EXERCISE AIM: Give an exact transcription of every line, dropping the images.
## START DATA SEGMENT
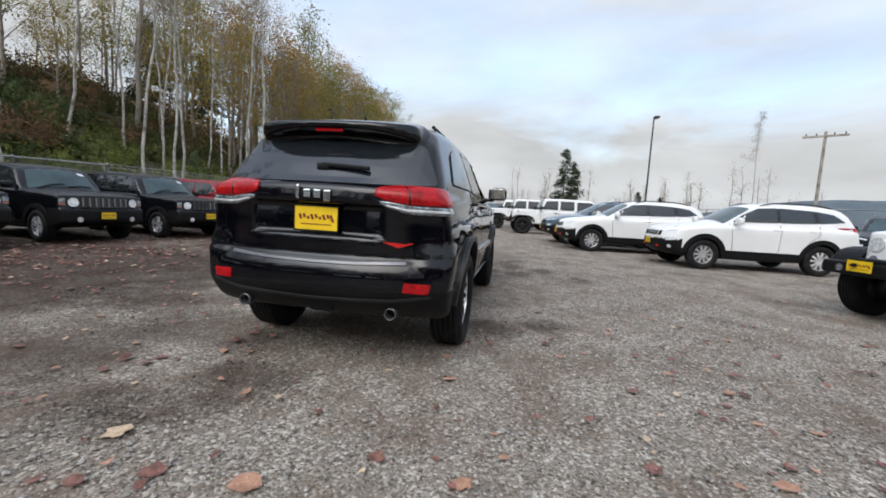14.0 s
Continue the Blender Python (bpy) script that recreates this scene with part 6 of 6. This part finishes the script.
def fallen_leaf(x, y, size, material, label, seed):
    r = np.random.default_rng(seed)
    v, f = leaf_shape(r, size)
    ob = mesh_object("fallen_leaf", v, f, material, smooth=True)
    tagged(ob, label, "leaf", "fallen leaves")
    ob.matrix_basis = pose(x, y, float(ground_z(x, y)) + 0.004, r.uniform(-4, 4), r.uniform(-4, 4), r.uniform(0, 360))


TONES = ((FALLEN_PALE, "pale tan fallen leaf on the gravel"), (FALLEN, "orange brown fallen leaf on the gravel"), (FALLEN_DARK, "dark red brown fallen leaf on the gravel"))
# the largest leaves, by place: x, y, half length, tone
LEAVES_FRONT = (
    (3.84, -0.92, 0.06, 1), (3.38, -0.25, 0.06, 1), (2.64, -2.44, 0.06, 2), (3.98, 0.17, 0.055, 1), (3.32, -1.38, 0.055, 1), (3.06, -1.65, 0.05, 1),
    (3.63, 2.11, 0.05, 1), (3.58, 2.79, 0.05, 1), (3.84, -1.42, 0.05, 2), (4.04, -1.21, 0.05, 1), (2.67, -2.79, 0.05, 1), (3.09, -0.41, 0.04, 2),
    (3.11, -1.1, 0.04, 1), (3.49, 1.08, 0.04, 1), (3.83, 0.64, 0.04, 2), (2.91, -1.96, 0.04, 2), (2.12, -2.38, 0.04, 2), (3.38, 1.75, 0.035, 0),
    (2.62, -1.34, 0.035, 1), (2.45, -2.61, 0.035, 1), (2.56, -0.66, 0.035, 1), (2.82, 2.29, 0.03, 0), (2.34, 4.02, 0.03, 0), (2.01, -1.33, 0.03, 0),
)
LEAVES_SIDE = (
    (1.86, -3.33, 0.06, 1), (-1.53, -3.02, 0.06, 2), (1.69, -2.79, 0.055, 1), (0.85, -2.83, 0.05, 2), (1.87, -3.08, 0.05, 2), (-0.5, -3.42, 0.05, 1),
    (-1.22, -3.17, 0.05, 2), (-0.9, -3.63, 0.05, 2), (-0.16, -3.02, 0.045, 0), (0.11, -2.9, 0.045, 1), (-1.67, -2.5, 0.045, 1), (1.69, -2.46, 0.04, 0),
    (1.91, -2.9, 0.04, 2), (-0.88, -1.97, 0.04, 0), (-1.57, -1.72, 0.04, 1), (-0.72, -2.25, 0.04, 1), (-1.48, -2.85, 0.04, 1), (0.62, 4.19, 0.04, 1),
    (1.97, -1.51, 0.035, 0), (1.44, -2.92, 0.035, 2), (-1.11, 1.55, 0.035, 0), (1.37, -2.75, 0.03, 0), (0.05, -1.07, 0.03, 1), (-1.4, -1.94, 0.03, 1),
)
LEAVES_REAR = (
    (-3.4, 0.48, 0.075, 0), (-3.57, -0.32, 0.075, 1), (-3.75, -0.61, 0.07, 1), (-2.98, -2.58, 0.06, 1), (-3.6, 0.09, 0.06, 2), (-2.56, 1.06, 0.05, 2),
    (-3.34, -1.17, 0.05, 1), (-3.0, -2.02, 0.05, 2), (-3.72, 0.33, 0.05, 2), (-3.26, -0.76, 0.05, 2), (-2.69, 2.1, 0.05, 2), (-3.58, -1.32, 0.05, 2),
    (-3.65, -0.99, 0.05, 1), (-1.86, 0.82, 0.05, 2), (-2.09, -2.15, 0.05, 2), (-2.29, -0.93, 0.045, 1), (-2.38, -3.06, 0.045, 1), (-2.31, -2.49, 0.04, 2),
    (-2.36, -2.76, 0.04, 1), (-1.91, 2.32, 0.04, 1), (-2.38, 1.45, 0.04, 1), (-1.87, -0.85, 0.04, 1), (-2.41, -2.23, 0.03, 0), (-3.9, 0.56, 0.03, 0),
)
for k, (x, y, size, tone) in enumerate(LEAVES_FRONT + LEAVES_SIDE + LEAVES_REAR):
    fallen_leaf(x, y, size * 0.88, *TONES[tone], 100 + k)
rl = np.random.default_rng(77)
for k in range(60):
    a, d = rl.uniform(-0.2, np.pi + 0.3), 1 + rl.normal(0, 0.25)
    fallen_leaf(4.2 * np.cos(a) * d, -3.6 * np.sin(a) * d + 0.4, rl.uniform(0.016, 0.032), *TONES[rl.choice([0, 1, 2, 2, 1, 2])], 400 + k)


def leaf_litter(name, count, region, material, seed, low=0.018, high=0.045):
    r = np.random.default_rng(seed)
    x, y = region(r, count)
    z = ground_z(x, y)
    vs, fs = [], []
    for k in range(count):
        n = 7
        a = np.linspace(0, 2 * np.pi, n, endpoint=False) + r.uniform(0, 1)
        s = r.uniform(low, high)
        rad = s * (1 + r.normal(0, 0.25, n))
        vs.append(np.stack([x[k] + np.cos(a) * rad, y[k] + np.sin(a) * rad * r.uniform(0.5, 0.9), z[k] + 0.006 + np.abs(r.normal(0, 0.25, n)) * s], 1))
        fs.append(tuple(range(k * n, k * n + n)))
    tagged(mesh_object(name, np.concatenate(vs), fs, material, smooth=False), "leaf litter scattered over the gravel", "leaf litter", kind="stuff")


def lot_wide(r, n):
    return r.uniform(-14, 14, n), r.uniform(-8, 7, n)


def under_row(r, n):
    x = r.uniform(-12, 12, n)
    return x, 6.3 - 0.14 * x + np.abs(r.normal(0, 1.3, n)) * r.choice([-1.0, 1.6], n)


leaf_litter("leaf_litter", 1700, lot_wide, FALLEN_DARK, 5)
leaf_litter("leaf_litter", 350, lot_wide, FALLEN, 6)
leaf_litter("leaf_litter", 300, lot_wide, FALLEN_PALE, 7, 0.015, 0.035)
leaf_litter("leaf_litter", 5200, under_row, FALLEN_DARK, 8, 0.022, 0.05)
leaf_litter("leaf_litter", 800, under_row, FALLEN, 9, 0.022, 0.045)
leaf_litter("leaf_litter", 500, under_row, FALLEN_PALE, 10, 0.02, 0.05)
## END DATA SEGMENT
EXERCISE RESULT:
14.0 s
Continue the Blender Python (bpy) script that recreates this scene with part 6 of 6. This part finishes the script.
def fallen_leaf(x, y, size, material, label, seed):
    r = np.random.default_rng(seed)
    v, f = leaf_shape(r, size)
    ob = mesh_object("fallen_leaf", v, f, material, smooth=True)
    tagged(ob, label, "leaf", "fallen leaves")
    ob.matrix_basis = pose(x, y, float(ground_z(x, y)) + 0.004, r.uniform(-4, 4), r.uniform(-4, 4), r.uniform(0, 360))


TONES = ((FALLEN_PALE, "pale tan fallen leaf on the gravel"), (FALLEN, "orange brown fallen leaf on the gravel"), (FALLEN_DARK, "dark red brown fallen leaf on the gravel"))
# the largest leaves, by place: x, y, half length, tone
LEAVES_FRONT = (
    (3.84, -0.92, 0.06, 1), (3.38, -0.25, 0.06, 1), (2.64, -2.44, 0.06, 2), (3.98, 0.17, 0.055, 1), (3.32, -1.38, 0.055, 1), (3.06, -1.65, 0.05, 1),
    (3.63, 2.11, 0.05, 1), (3.58, 2.79, 0.05, 1), (3.84, -1.42, 0.05, 2), (4.04, -1.21, 0.05, 1), (2.67, -2.79, 0.05, 1), (3.09, -0.41, 0.04, 2),
    (3.11, -1.1, 0.04, 1), (3.49, 1.08, 0.04, 1), (3.83, 0.64, 0.04, 2), (2.91, -1.96, 0.04, 2), (2.12, -2.38, 0.04, 2), (3.38, 1.75, 0.035, 0),
    (2.62, -1.34, 0.035, 1), (2.45, -2.61, 0.035, 1), (2.56, -0.66, 0.035, 1), (2.82, 2.29, 0.03, 0), (2.34, 4.02, 0.03, 0), (2.01, -1.33, 0.03, 0),
)
LEAVES_SIDE = (
    (1.86, -3.33, 0.06, 1), (-1.53, -3.02, 0.06, 2), (1.69, -2.79, 0.055, 1), (0.85, -2.83, 0.05, 2), (1.87, -3.08, 0.05, 2), (-0.5, -3.42, 0.05, 1),
    (-1.22, -3.17, 0.05, 2), (-0.9, -3.63, 0.05, 2), (-0.16, -3.02, 0.045, 0), (0.11, -2.9, 0.045, 1), (-1.67, -2.5, 0.045, 1), (1.69, -2.46, 0.04, 0),
    (1.91, -2.9, 0.04, 2), (-0.88, -1.97, 0.04, 0), (-1.57, -1.72, 0.04, 1), (-0.72, -2.25, 0.04, 1), (-1.48, -2.85, 0.04, 1), (0.62, 4.19, 0.04, 1),
    (1.97, -1.51, 0.035, 0), (1.44, -2.92, 0.035, 2), (-1.11, 1.55, 0.035, 0), (1.37, -2.75, 0.03, 0), (0.05, -1.07, 0.03, 1), (-1.4, -1.94, 0.03, 1),
)
LEAVES_REAR = (
    (-3.4, 0.48, 0.075, 0), (-3.57, -0.32, 0.075, 1), (-3.75, -0.61, 0.07, 1), (-2.98, -2.58, 0.06, 1), (-3.6, 0.09, 0.06, 2), (-2.56, 1.06, 0.05, 2),
    (-3.34, -1.17, 0.05, 1), (-3.0, -2.02, 0.05, 2), (-3.72, 0.33, 0.05, 2), (-3.26, -0.76, 0.05, 2), (-2.69, 2.1, 0.05, 2), (-3.58, -1.32, 0.05, 2),
    (-3.65, -0.99, 0.05, 1), (-1.86, 0.82, 0.05, 2), (-2.09, -2.15, 0.05, 2), (-2.29, -0.93, 0.045, 1), (-2.38, -3.06, 0.045, 1), (-2.31, -2.49, 0.04, 2),
    (-2.36, -2.76, 0.04, 1), (-1.91, 2.32, 0.04, 1), (-2.38, 1.45, 0.04, 1), (-1.87, -0.85, 0.04, 1), (-2.41, -2.23, 0.03, 0), (-3.9, 0.56, 0.03, 0),
)
for k, (x, y, size, tone) in enumerate(LEAVES_FRONT + LEAVES_SIDE + LEAVES_REAR):
    fallen_leaf(x, y, size * 0.88, *TONES[tone], 100 + k)
rl = np.random.default_rng(77)
for k in range(60):
    a, d = rl.uniform(-0.2, np.pi + 0.3), 1 + rl.normal(0, 0.25)
    fallen_leaf(4.2 * np.cos(a) * d, -3.6 * np.sin(a) * d + 0.4, rl.uniform(0.016, 0.032), *TONES[rl.choice([0, 1, 2, 2, 1, 2])], 400 + k)


def leaf_litter(name, count, region, material, seed, low=0.018, high=0.045):
    r = np.random.default_rng(seed)
    x, y = region(r, count)
    z = ground_z(x, y)
    vs, fs = [], []
    for k in range(count):
        n = 7
        a = np.linspace(0, 2 * np.pi, n, endpoint=False) + r.uniform(0, 1)
        s = r.uniform(low, high)
        rad = s * (1 + r.normal(0, 0.25, n))
        vs.append(np.stack([x[k] + np.cos(a) * rad, y[k] + np.sin(a) * rad * r.uniform(0.5, 0.9), z[k] + 0.006 + np.abs(r.normal(0, 0.25, n)) * s], 1))
        fs.append(tuple(range(k * n, k * n + n)))
    tagged(mesh_object(name, np.concatenate(vs), fs, material, smooth=False), "leaf litter scattered over the gravel", "leaf litter", kind="stuff")


def lot_wide(r, n):
    return r.uniform(-14, 14, n), r.uniform(-8, 7, n)


def under_row(r, n):
    x = r.uniform(-12, 12, n)
    return x, 6.3 - 0.14 * x + np.abs(r.normal(0, 1.3, n)) * r.choice([-1.0, 1.6], n)


leaf_litter("leaf_litter", 1700, lot_wide, FALLEN_DARK, 5)
leaf_litter("leaf_litter", 350, lot_wide, FALLEN, 6)
leaf_litter("leaf_litter", 300, lot_wide, FALLEN_PALE, 7, 0.015, 0.035)
leaf_litter("leaf_litter", 5200, under_row, FALLEN_DARK, 8, 0.022, 0.05)
leaf_litter("leaf_litter", 800, under_row, FALLEN, 9, 0.022, 0.045)
leaf_litter("leaf_litter", 500, under_row, FALLEN_PALE, 10, 0.02, 0.05)